Yes, it's definitely a film of its time. I recently saw Blow Up again, Antonioni's film which portrayed the London version of the same swinging 60's. It captivated me the time it came out, but bored me now. But Shampoo, which was not as highly regarded as BlowUp strikes me as a film which will endure for a long time. Warren Beatty is one of those people whose glamour and great looks hides the fact from many that he is one highly perception and intelligent person. He knows how to make a smart social commentary that is also great fun.

2 out of 2 people found this helpful.
Cool Movie; Anachronistic Fashions
Added 7/12/2008

This movie remains a bittersweet, vital thing, and is well acted, but the production has a fault that galls me in any "period" movie--the clothes are often of the moment of the film's making, NOT from 1968. Why would it have been difficult to make the wardrobe consistently 60s--and what better expert on what 1968 should look like than Goldie Hawn, a co-star in the film? They got cars and women's skirts right, but most of the male clothing (including bizarro, button-pocket jacket-shirts) and accessories (giant, translucent sunglasses, e.g.), and male hair (Beatty's semi-believable Morrison-quoif excluded), and some of the women's clothes, e.g., Julie Christie's pants outfits, scream "spring of 1975." The Shampoo production people forgot that 1968 fashions looked a heck of a lot more like the mid 60s than the mid 70s. I am sure they were blind to this at the time--it can be hard to recognize the "historical" quality of one's current haircut or clothing. But the hair knows. If you want to see actual 1968 . . . everything, see the (also bittersweet) film Medium Cool, shot at the time this film is set.
1 out of 1 people found this helpful.
Little Ado About "Shampoo"
Added 7/4/2008

This bland attempt at sexual and social satire never gels. "Shampoo" captures the Beverly Hills milieu of November 1968, but says little about Nixonian America. Except for Jack Warden's cuckolded Republican tycoon, the characterizations are rather dreary. Warren Beatty goes through the motions as the carnally charged hairdresser. Meanwhile, the acting skills of Julie Christie, Goldie Hawn and Lee Grant go to waste. Hal Ashby's directorial style cannot redeem Beatty and Robert Towne's lackluster script. A major disappointment considering the talent involved.
4 out of 9 people found this helpful.
Blow-dry
Added 7/4/2008

The time is the eve of the 1968 election --actual TV footage of Nixon and Agnew is interspersed with the fictional account of one womanizing straight hair dresser (Yes, Virginia, there really is a straight hair dresser), George Roundy (Warren Beatty of "Bonnie and Clyde," "Reds," "Splendor in the Grass," etc. fame)who does women's hair in the beauty shop and takes care of their other needs outside his place of employment. Included among his "clients" are Felicia (Lee Grant), her daughter Lorna (Carrie Fisher), Jackie (Julie Christie who delighted us with "Darling," "Doctor Zhivago" and her latest "Away From Her"), and his live-in lover Goldie Hawn ("Cactus Flower, "Death Becomes Her), as Jill. Of course Felicia's husband Lester (Jack Warden) is having a fling with Jackie as well. The musical beds get as complicated as a John Updike novel. COUPLES comes to mind.

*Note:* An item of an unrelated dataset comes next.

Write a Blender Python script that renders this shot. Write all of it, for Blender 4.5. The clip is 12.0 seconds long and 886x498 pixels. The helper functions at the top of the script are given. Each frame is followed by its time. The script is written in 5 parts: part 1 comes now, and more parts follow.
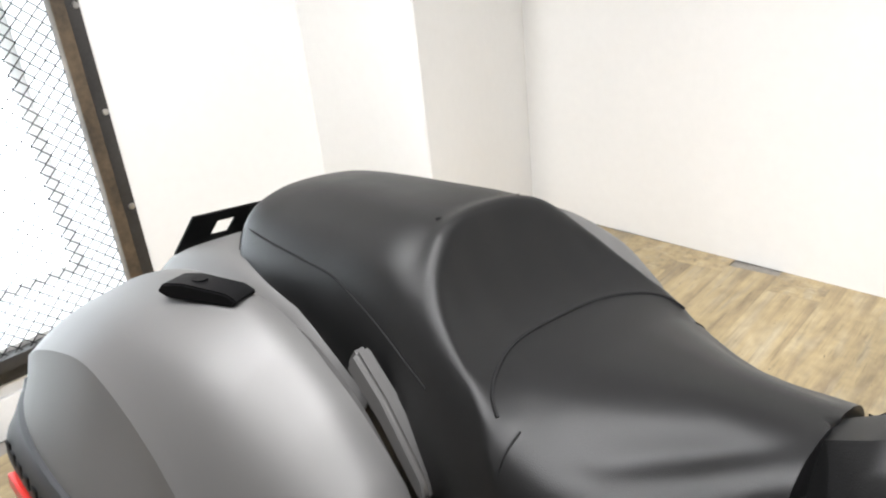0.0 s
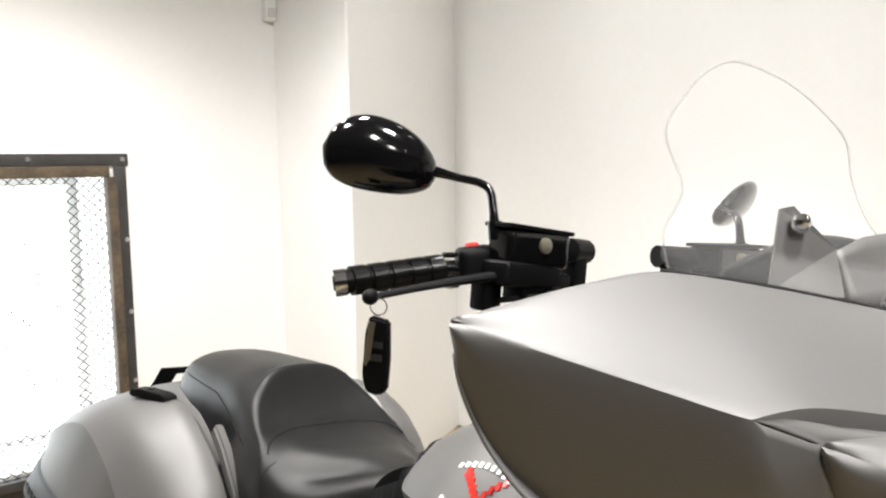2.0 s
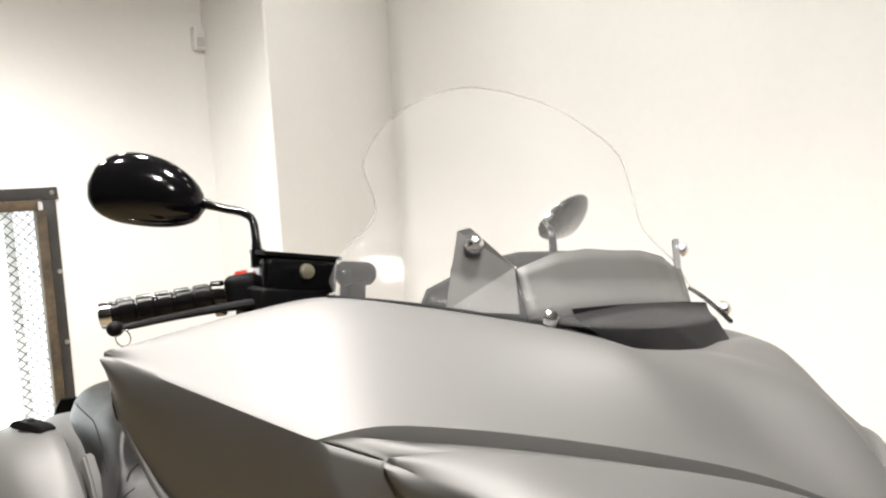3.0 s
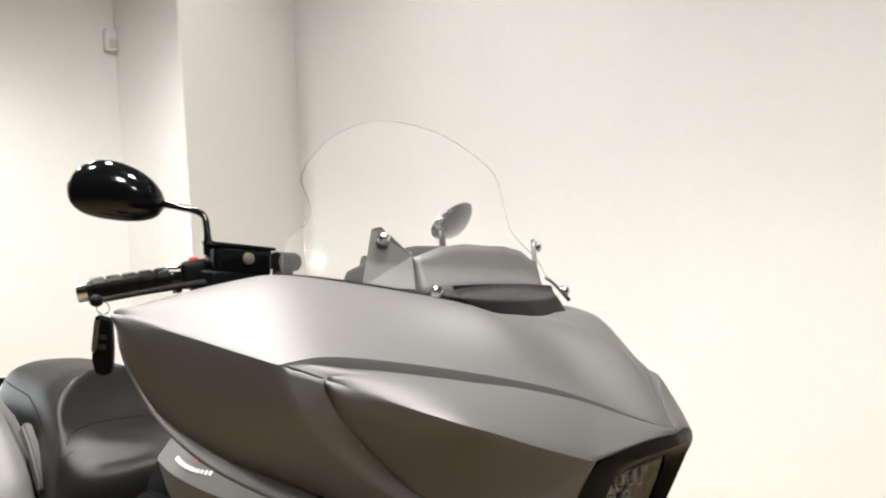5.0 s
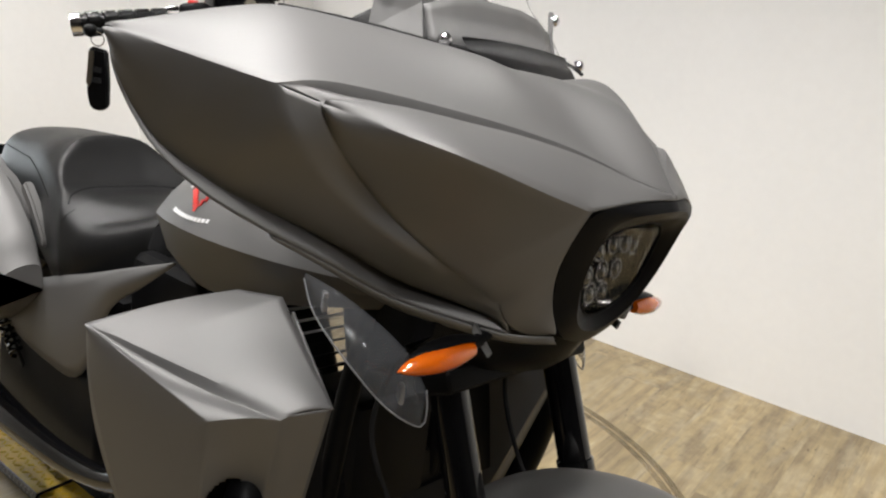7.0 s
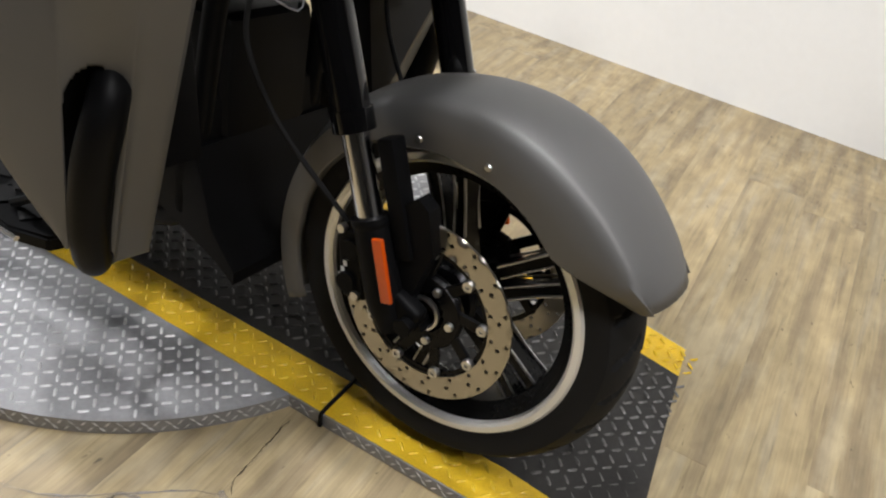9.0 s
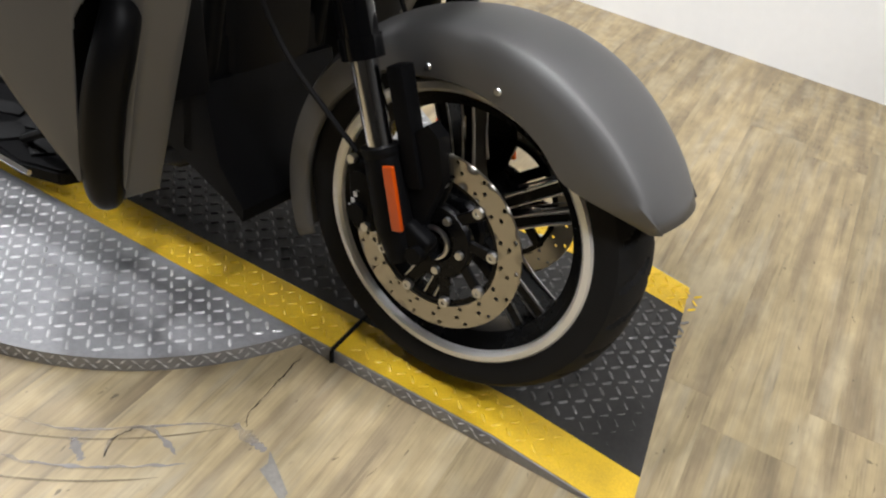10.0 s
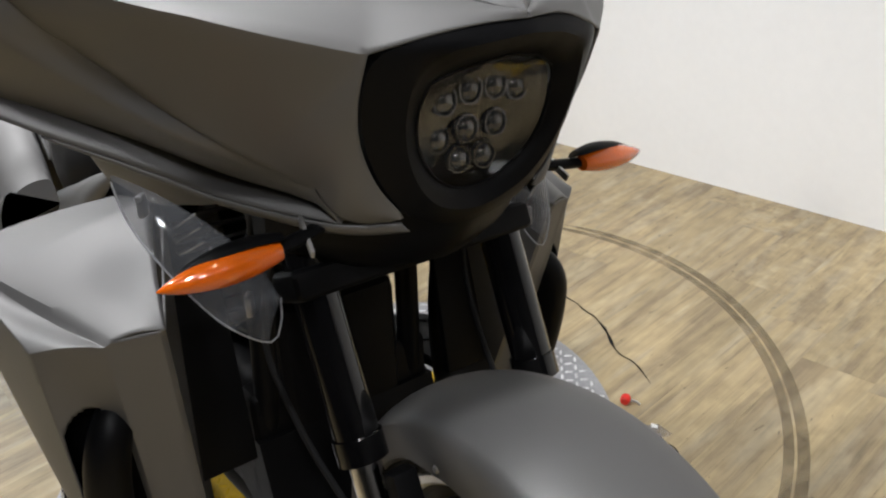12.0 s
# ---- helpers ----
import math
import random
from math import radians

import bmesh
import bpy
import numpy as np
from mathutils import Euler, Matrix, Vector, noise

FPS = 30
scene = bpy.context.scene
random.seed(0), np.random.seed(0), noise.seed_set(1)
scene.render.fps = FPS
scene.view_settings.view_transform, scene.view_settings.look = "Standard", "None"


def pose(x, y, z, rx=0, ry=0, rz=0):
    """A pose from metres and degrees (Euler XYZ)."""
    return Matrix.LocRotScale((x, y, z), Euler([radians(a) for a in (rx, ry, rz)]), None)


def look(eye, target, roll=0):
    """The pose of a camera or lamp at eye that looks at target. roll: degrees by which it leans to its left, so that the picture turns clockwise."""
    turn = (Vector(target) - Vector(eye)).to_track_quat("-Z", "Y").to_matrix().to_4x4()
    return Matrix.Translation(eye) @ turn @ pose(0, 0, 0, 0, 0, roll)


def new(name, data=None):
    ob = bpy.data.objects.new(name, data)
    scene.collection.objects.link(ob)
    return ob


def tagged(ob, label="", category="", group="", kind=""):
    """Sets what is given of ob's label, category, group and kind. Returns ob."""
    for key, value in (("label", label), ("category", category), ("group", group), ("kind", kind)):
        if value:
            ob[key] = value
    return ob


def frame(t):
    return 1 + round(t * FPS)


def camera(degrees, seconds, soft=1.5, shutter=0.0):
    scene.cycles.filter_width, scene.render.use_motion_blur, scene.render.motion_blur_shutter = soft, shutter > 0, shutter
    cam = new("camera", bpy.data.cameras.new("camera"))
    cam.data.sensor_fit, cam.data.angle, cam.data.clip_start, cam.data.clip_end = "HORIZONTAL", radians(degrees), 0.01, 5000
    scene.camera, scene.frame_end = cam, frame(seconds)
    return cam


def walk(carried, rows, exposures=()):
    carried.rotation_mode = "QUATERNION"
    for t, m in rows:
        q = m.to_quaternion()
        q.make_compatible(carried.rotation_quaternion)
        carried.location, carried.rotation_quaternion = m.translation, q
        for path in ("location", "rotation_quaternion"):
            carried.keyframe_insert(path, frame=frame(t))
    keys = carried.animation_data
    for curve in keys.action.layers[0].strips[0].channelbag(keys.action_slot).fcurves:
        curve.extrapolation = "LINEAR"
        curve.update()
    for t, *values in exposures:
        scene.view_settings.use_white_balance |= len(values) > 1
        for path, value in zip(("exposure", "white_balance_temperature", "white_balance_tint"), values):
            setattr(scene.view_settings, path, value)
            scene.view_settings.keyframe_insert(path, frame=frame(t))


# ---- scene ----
cam = camera(59.40, 12.0, soft=2.2)
PATH = [
    (0.0, pose(-1.0106, -0.5639, 1.3498, 65.743, 5.715, 44.840)),
    (0.5, pose(-0.7750, -0.6993, 1.4085, 70.628, 2.207, 48.384)),
    (1.0, pose(-0.5420, -0.6418, 1.4117, 76.381, 0.485, 52.391)),
    (1.5, pose(-0.2691, -0.7297, 1.4578, 82.491, 2.654, 51.011)),
    (2.0, pose(-0.0385, -0.8779, 1.4780, 83.791, 0.827, 48.148)),
    (2.5, pose(0.0970, -0.7944, 1.4979, 84.707, 2.010, 48.649)),
    (3.0, pose(0.2130, -0.6490, 1.4853, 84.776, 3.305, 48.363)),
    (3.2, pose(0.2442, -0.6080, 1.4930, 84.909, 3.883, 46.181)),
    (5.0, pose(0.4330, -0.8885, 1.5037, 84.608, 1.522, 40.772)),
    (5.5, pose(0.4428, -0.9112, 1.4995, 83.434, -1.458, 42.619)),
    (6.0, pose(0.4428, -0.8990, 1.4986, 81.633, -1.448, 42.493)),
    (6.5, pose(0.4448, -0.8822, 1.4334, 77.784, -1.057, 41.888)),
    (7.0, pose(0.4359, -0.8787, 1.3749, 72.883, -2.683, 42.151)),
    (7.2, pose(0.4323, -0.8819, 1.3502, 70.867, -3.720, 41.947)),
    (8.8, pose(0.4558, -0.9012, 1.2258, 54.810, -6.605, 35.397)),
    (9.0, pose(0.4707, -0.9130, 1.2004, 52.895, -6.284, 34.156)),
    (9.5, pose(0.4911, -0.9529, 1.1584, 50.113, -5.803, 33.972)),
    (10.0, pose(0.4875, -0.9630, 1.1554, 50.791, -5.772, 33.563)),
    (10.5, pose(0.4901, -0.9666, 1.1876, 52.324, -4.624, 32.892)),
    (11.0, pose(0.5043, -0.8732, 1.2218, 54.700, -0.120, 37.634)),
    (11.2, pose(0.5337, -0.7666, 1.2469, 58.732, 1.547, 43.239)),
    (11.5, pose(0.5651, -0.6258, 1.2839, 61.759, 5.619, 50.337)),
    (11.6, pose(0.5739, -0.5835, 1.2890, 61.575, 6.096, 51.066)),
    (12.0, pose(0.5574, -0.4075, 1.2915, 63.081, 8.316, 52.869)),
]
EXPOSURES = [(0.0, 0.36, 6450, 10), (1.5, 0.40, 6650, 10), (3.2, 0.36, 6950, 10), (5.0, 0.22, 6900, 10), (6.0, 0.08, 6780, 10), (6.5, -0.02, 6720, 10), (7.2, -0.16, 6680, 10), (9.0, 0.0, 6480, 10), (10.5, 0.07, 6330, 10), (11.5, -0.06, 6330, 10), (12.0, -0.15, 6350, 10)]
walk(cam, PATH, EXPOSURES)

# ---- world and lights ----
world = bpy.data.worlds.new("world")
scene.world = world
world.use_nodes = True
sky = world.node_tree.nodes.new("ShaderNodeTexSky")
sky.sky_type, sky.sun_disc, sky.sun_elevation, sky.sun_rotation = "NISHITA", False, radians(40), radians(200)
world.node_tree.links.new(sky.outputs[0], world.node_tree.nodes["Background"].inputs[0])
world.node_tree.nodes["Background"].inputs[1].default_value = 0.1

FLOOR_Z, CEIL_Z = 0.0, 2.95
WALL_N, WALL_W, WALL_S, WALL_E = 2.02, -3.40, -5.2, 4.6
SPOT_COLOUR = (0.99, 0.985, 0.99)


def lamp(name, kind, m, power, colour=(1, 1, 1), size=0.1, size_y=None, cone=None, blend=0.6):
    data = bpy.data.lights.new(name, kind)
    data.energy, data.color = power, colour
    if kind == "AREA":
        data.shape = "RECTANGLE" if size_y else "DISK"
        data.size = size
        if size_y:
            data.size_y = size_y
    else:
        data.shadow_soft_size = size
    if cone:
        data.spot_size, data.spot_blend = radians(cone), blend
    ob = new(name, data)
    ob.matrix_world = m
    return ob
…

Beatty, Hawn, Christie, Warden and Grant give hilarious good performances in this satire of the sexual excesses of the late 1960's and the politics of Nixon et al. Co-written and produced by Mr. Beatty, "Shampoo" is directed by Hal Ashby who gave the world "Harold and Maude" as well as "Coming Home." The clothes and furnishing are just right: bell-bottomed trousers, form-fitting shirts and gaudy jewelry everywhere for Beatty and a dress so short for Goldie that it could almost pass for a long shirt. Surely the scene where Julie Christie, while in a restaurant, dives under the table to perform oral sex on Mr. Beatty before a crowd of witnesses has to be one of the all-time famous sex scenes in movie history. The soundtrack contains music by Paul Simon, Jefferson Airplane and some beautiful cuts from the Beatles' wondrous "Sergeant Pepper" album.

Released in 1975 after Watergate, "Shampoo" has held up well with time.

3 out of 3 people found this helpful.